- [DATASET EXCERPT]

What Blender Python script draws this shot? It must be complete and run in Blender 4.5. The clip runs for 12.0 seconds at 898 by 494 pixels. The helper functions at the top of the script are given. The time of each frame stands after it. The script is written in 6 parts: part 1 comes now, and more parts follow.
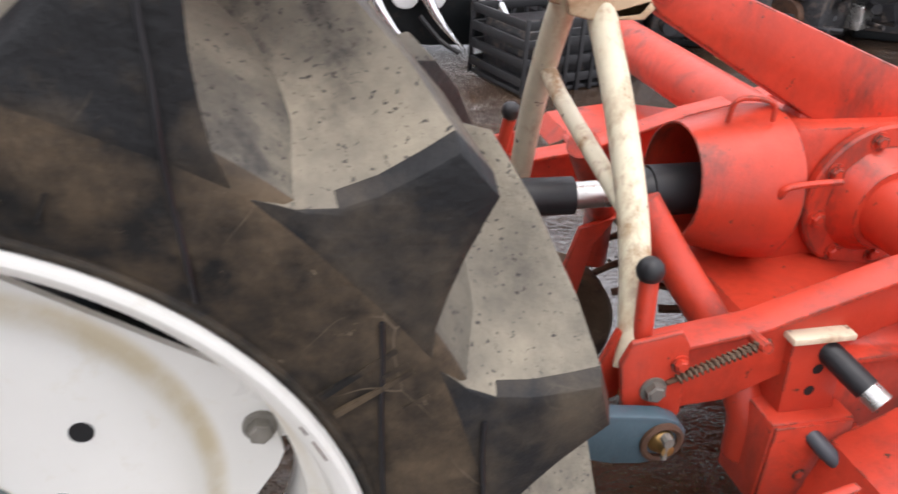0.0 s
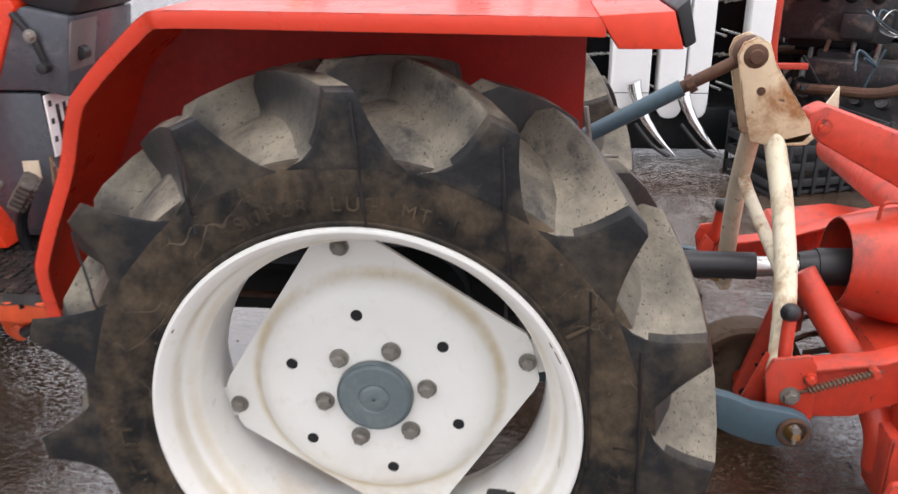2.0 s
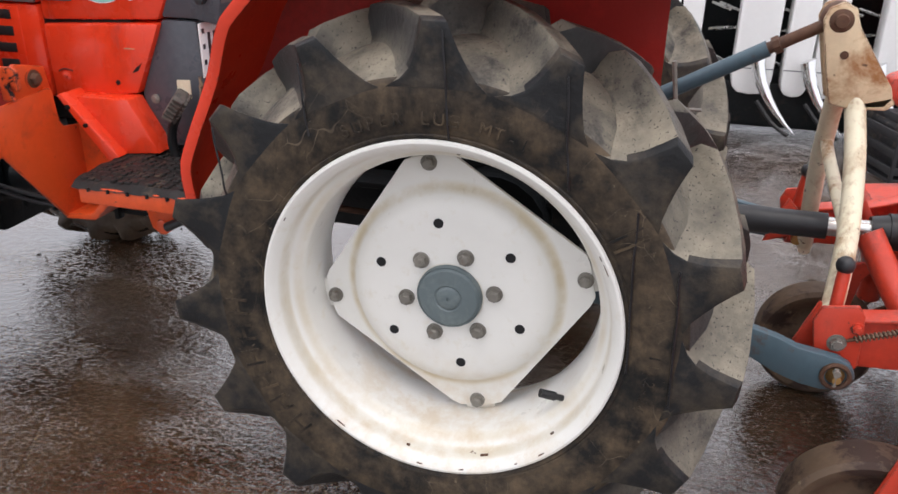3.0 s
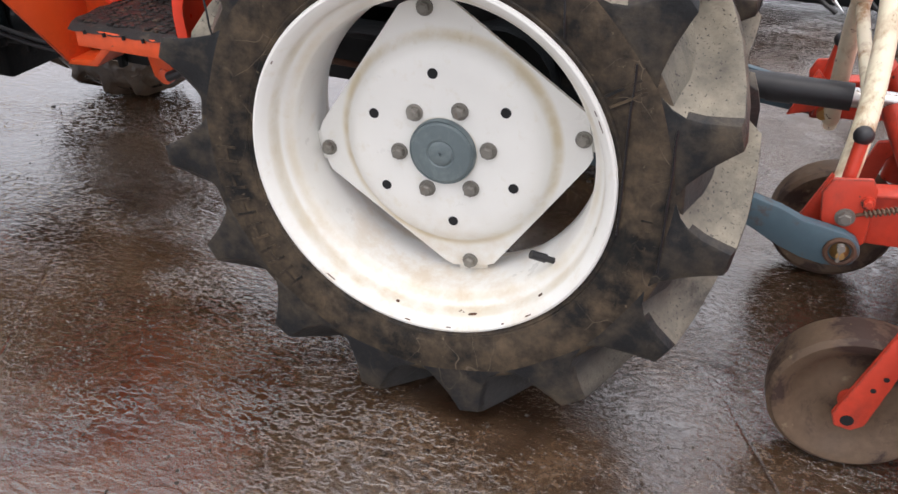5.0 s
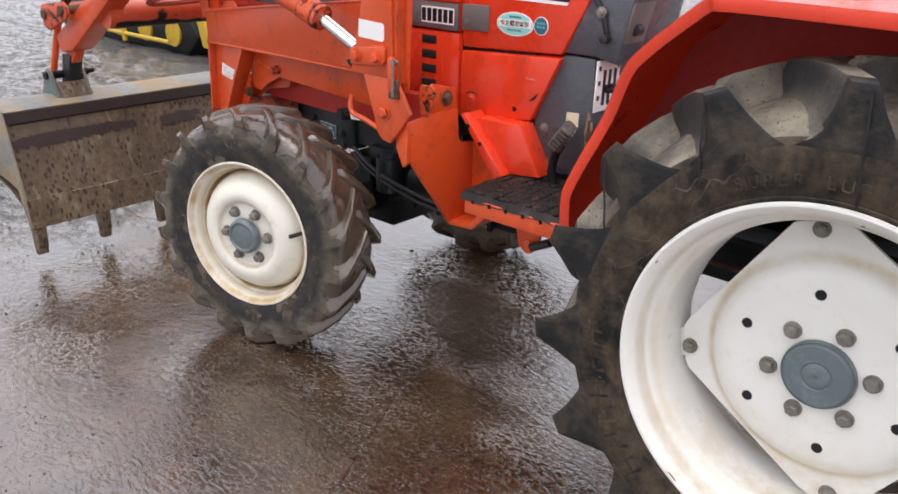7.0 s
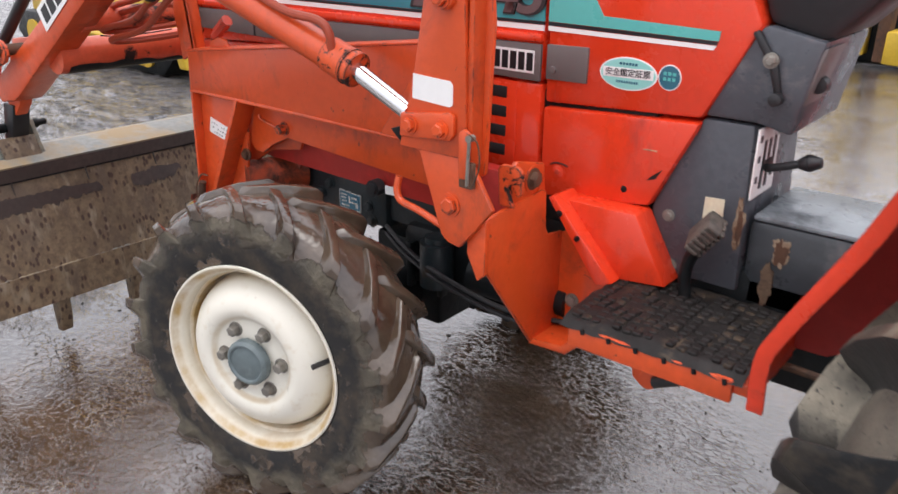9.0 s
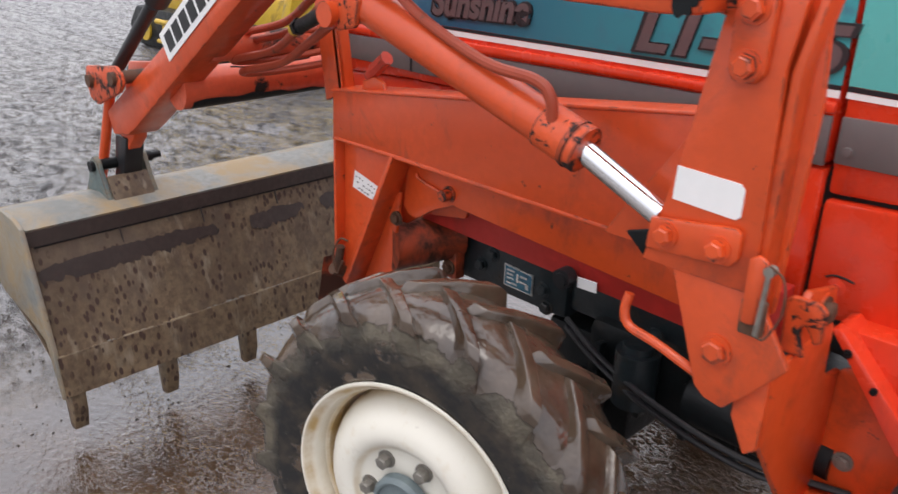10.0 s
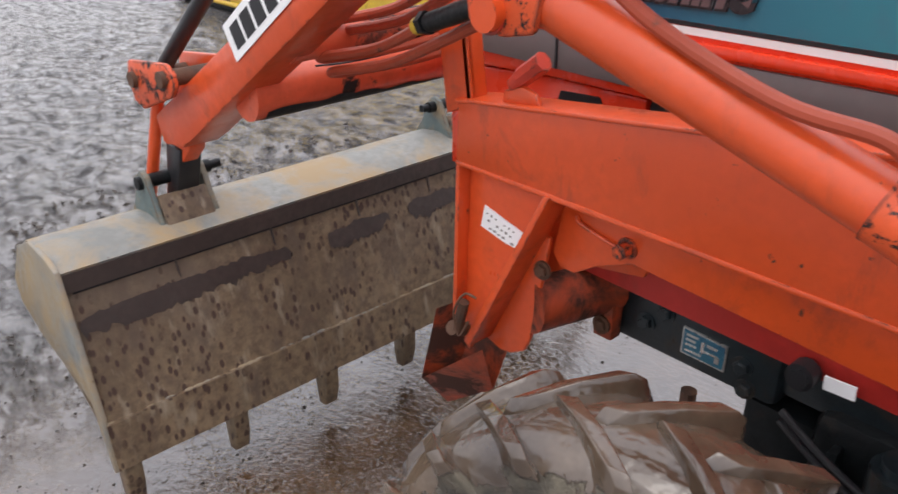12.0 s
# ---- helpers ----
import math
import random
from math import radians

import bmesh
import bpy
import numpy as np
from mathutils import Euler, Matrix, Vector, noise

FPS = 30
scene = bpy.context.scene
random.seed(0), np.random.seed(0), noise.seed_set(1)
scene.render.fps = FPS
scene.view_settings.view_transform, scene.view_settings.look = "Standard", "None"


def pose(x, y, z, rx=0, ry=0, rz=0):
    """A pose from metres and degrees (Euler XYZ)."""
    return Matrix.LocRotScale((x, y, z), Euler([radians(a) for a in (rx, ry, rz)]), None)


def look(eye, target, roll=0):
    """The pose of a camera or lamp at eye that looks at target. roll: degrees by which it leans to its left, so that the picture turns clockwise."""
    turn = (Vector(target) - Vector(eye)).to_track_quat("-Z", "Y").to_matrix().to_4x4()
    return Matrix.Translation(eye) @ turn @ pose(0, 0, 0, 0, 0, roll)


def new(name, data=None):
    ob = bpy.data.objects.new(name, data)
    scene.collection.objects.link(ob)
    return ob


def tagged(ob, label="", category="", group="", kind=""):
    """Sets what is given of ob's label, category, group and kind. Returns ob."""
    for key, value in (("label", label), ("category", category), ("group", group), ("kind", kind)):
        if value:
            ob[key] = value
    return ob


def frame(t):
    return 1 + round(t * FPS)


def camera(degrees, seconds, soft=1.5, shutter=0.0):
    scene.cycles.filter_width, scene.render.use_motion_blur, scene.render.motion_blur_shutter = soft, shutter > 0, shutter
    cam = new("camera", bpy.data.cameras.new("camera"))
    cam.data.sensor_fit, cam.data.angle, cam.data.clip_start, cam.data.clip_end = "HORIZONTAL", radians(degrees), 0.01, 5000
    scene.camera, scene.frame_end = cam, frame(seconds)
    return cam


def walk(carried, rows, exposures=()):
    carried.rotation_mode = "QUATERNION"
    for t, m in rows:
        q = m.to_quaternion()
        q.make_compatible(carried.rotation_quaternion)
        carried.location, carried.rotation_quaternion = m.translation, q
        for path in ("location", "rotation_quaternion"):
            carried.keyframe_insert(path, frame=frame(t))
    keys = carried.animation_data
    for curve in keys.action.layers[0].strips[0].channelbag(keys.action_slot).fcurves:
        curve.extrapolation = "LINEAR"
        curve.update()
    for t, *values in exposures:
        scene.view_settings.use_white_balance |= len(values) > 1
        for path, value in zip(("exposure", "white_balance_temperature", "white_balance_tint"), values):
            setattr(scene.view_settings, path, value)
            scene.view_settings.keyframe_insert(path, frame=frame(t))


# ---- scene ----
cam = camera(58.2, 12.0, shutter=0.25)
PATH = [
    (0, (0.256, -0.429, 1.073), (0.705, 1.267, 0.122), 3.6),
    (0.5, (0.195, -0.497, 1.073), (0.407, 1.246, 0.124), 3.3),
    (1, (0.26, -0.609, 1.124), (0.237, 1.157, 0.194), 1.5),
    (1.5, (0.276, -0.73, 1.224), (0.116, 1.068, 0.370), -0.5),
    (2, (0.239, -1.007, 1.26), (0.046, 0.832, 0.501), -0.8),
    (2.5, (0.257, -1.185, 1.263), (-0.054, 0.62, 0.46), 0.1),
    (3, (0.348, -1.193, 1.243), (-0.131, 0.566, 0.422), 0.9),
    (3.5, (0.405, -1.21, 1.19), (-0.204, 0.492, 0.335), 1.4),
    (3.7, (0.413, -1.221, 1.172), (-0.222, 0.457, 0.287), 1.4),
    (5.3, (0.42, -1.148, 1.19), (-0.084, 0.451, 0.1), 2.2),
    (5.5, (0.402, -1.155, 1.197), (-0.16, 0.442, 0.131), 2.3),
    (6, (0.345, -1.175, 1.226), (-0.507, 0.374, 0.289), 1.3),
    (6.5, (0.309, -1.226, 1.244), (-0.781, 0.229, 0.411), 1.2),
    (7, (0.292, -1.243, 1.255), (-0.904, 0.169, 0.498), 1.6),
    (7.2, (0.292, -1.233, 1.257), (-0.936, 0.167, 0.527), 1.3),
    (8.8, (-0.211, -0.941, 1.276), (-1.375, 0.502, 0.525), 0.7),
    (9, (-0.311, -0.864, 1.261), (-1.472, 0.581, 0.51), 0.8),
    (9.5, (-0.546, -0.667, 1.289), (-1.83, 0.672, 0.542), 1.1),
    (10, (-0.779, -0.669, 1.292), (-2.086, 0.638, 0.527), 1.4),
    (10.5, (-0.964, -0.68, 1.324), (-2.092, 0.783, 0.557), 1.5),
    (11, (-1.057, -0.621, 1.316), (-2.088, 0.902, 0.53), 1.7),
    (11.5, (-1.191, -0.494, 1.304), (-2.375, 0.887, 0.472), 1.3),
    (12, (-1.254, -0.487, 1.297), (-2.58, 0.717, 0.407), -0.2),
]
walk(cam, [(t, look(eye, target, roll)) for t, eye, target, roll in PATH],
     exposures=((0, 0.12), (0.5, -0.14), (1, -0.25), (1.5, -0.10), (2, -0.02), (2.5, -0.10), (3, -0.19), (3.5, -0.18), (5.5, 0.0), (6, -0.12), (6.5, -0.10), (7, -0.06),
                (9, -0.06), (9.6, -0.16), (10, -0.24), (11, -0.26), (12, -0.08)))

# ---- world and light: a bright overcast sky ----
world = bpy.data.worlds.new("overcast_sky")
scene.world = world
world.use_nodes = True
wn, wl = world.node_tree.nodes, world.node_tree.links
wn.clear()
sky = wn.new("ShaderNodeTexSky")
sky.sky_type, sky.sun_disc = "NISHITA", False
SUN_DIR = Vector((0.08, -0.24, 0.96)).normalized()
sky.sun_elevation, sky.sun_rotation = math.asin(SUN_DIR.z), math.atan2(SUN_DIR.x, SUN_DIR.y)
sky.air_density, sky.dust_density = 1.0, 4.0
sky_bg = wn.new("ShaderNodeBackground")
sky_bg.inputs["Strength"].default_value = 0.05
wl.new(sky.outputs["Color"], sky_bg.inputs["Color"])
cloud = wn.new("ShaderNodeTexNoise")
cloud.inputs["Scale"].default_value, cloud.inputs["Detail"].default_value = 2.2, 5
cloud_ramp = wn.new("ShaderNodeValToRGB")
cloud_ramp.color_ramp.elements[0].position, cloud_ramp.color_ramp.elements[0].color = 0.3, (0.67, 0.67, 0.74, 1)
cloud_ramp.color_ramp.elements[1].position, cloud_ramp.color_ramp.elements[1].color = 0.7, (1.03, 1.0, 1.04, 1)
wl.new(cloud.outputs["Fac"], cloud_ramp.inputs["Fac"])
cloud_bg = wn.new("ShaderNodeBackground")
cloud_bg.inputs["Strength"].default_value = 1.0
wl.new(cloud_ramp.outputs["Color"], cloud_bg.inputs["Color"])
# thick cloud, brighter overhead than at the horizon
height = wn.new("ShaderNodeSeparateXYZ")
wl.new(wn.new("ShaderNodeTexCoord").outputs["Generated"], height.inputs[0])
low_sky = wn.new("ShaderNodeMapRange")
low_sky.inputs["From Min"].default_value, low_sky.inputs["From Max"].default_value = 0.0, 0.8
low_sky.inputs["To Min"].default_value, low_sky.inputs["To Max"].default_value = 1.05, 2.25
wl.new(height.outputs["Z"], low_sky.inputs["Value"])
wl.new(low_sky.outputs["Result"], cloud_bg.inputs["Strength"])
sky_add = wn.new("ShaderNodeAddShader")
wl.new(sky_bg.outputs[0], sky_add.inputs[0])
wl.new(cloud_bg.outputs[0], sky_add.inputs[1])
wl.new(sky_add.outputs[0], wn.new("ShaderNodeOutputWorld").inputs["Surface"])

sun_data = bpy.data.lights.new("sun", "SUN")
sun_data.energy, sun_data.angle, sun_data.color = 0.5, radians(25), (1.0, 0.97, 0.93)
sun = new("sun", sun_data)
sun.matrix_world = look(SUN_DIR * 20, (0, 0, 0))
scene.view_settings.exposure = 0.0

# ---- materials ----
def nodes_of(name):
    m = bpy.data.materials.new(name)
    m.use_nodes = True
    nt = m.node_tree
    return m, nt, nt.nodes, nt.links, nt.nodes["Principled BSDF"]


def noise_fac(nt, co, scale, detail=4.0, rough=0.55, lo=0.0, hi=1.0, distort=0.0):
    n = nt.nodes.new("ShaderNodeTexNoise")
    n.inputs["Scale"].default_value, n.inputs["Detail"].default_value = scale, detail
    n.inputs["Roughness"].default_value, n.inputs["Distortion"].default_value = rough, distort
    nt.links.new(co, n.inputs["Vector"])
    r = nt.nodes.new("ShaderNodeMapRange")
    r.inputs["From Min"].default_value, r.inputs["From Max"].default_value = lo, hi
    nt.links.new(n.outputs["Fac"], r.inputs["Value"])
    return r.outputs["Result"]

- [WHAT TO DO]
Your task is to extract exactly the lines starting at the line with "from math import radians" and ending at the line with "turn = (Vector(target)", including both ends, and no other lines.

- [EXERCISE ANSWER]
from math import radians

import bmesh
import bpy
import numpy as np
from mathutils import Euler, Matrix, Vector, noise

FPS = 30
scene = bpy.context.scene
random.seed(0), np.random.seed(0), noise.seed_set(1)
scene.render.fps = FPS
scene.view_settings.view_transform, scene.view_settings.look = "Standard", "None"


def pose(x, y, z, rx=0, ry=0, rz=0):
    """A pose from metres and degrees (Euler XYZ)."""
    return Matrix.LocRotScale((x, y, z), Euler([radians(a) for a in (rx, ry, rz)]), None)


def look(eye, target, roll=0):
    """The pose of a camera or lamp at eye that looks at target. roll: degrees by which it leans to its left, so that the picture turns clockwise."""
    turn = (Vector(target) - Vector(eye)).to_track_quat("-Z", "Y").to_matrix().to_4x4()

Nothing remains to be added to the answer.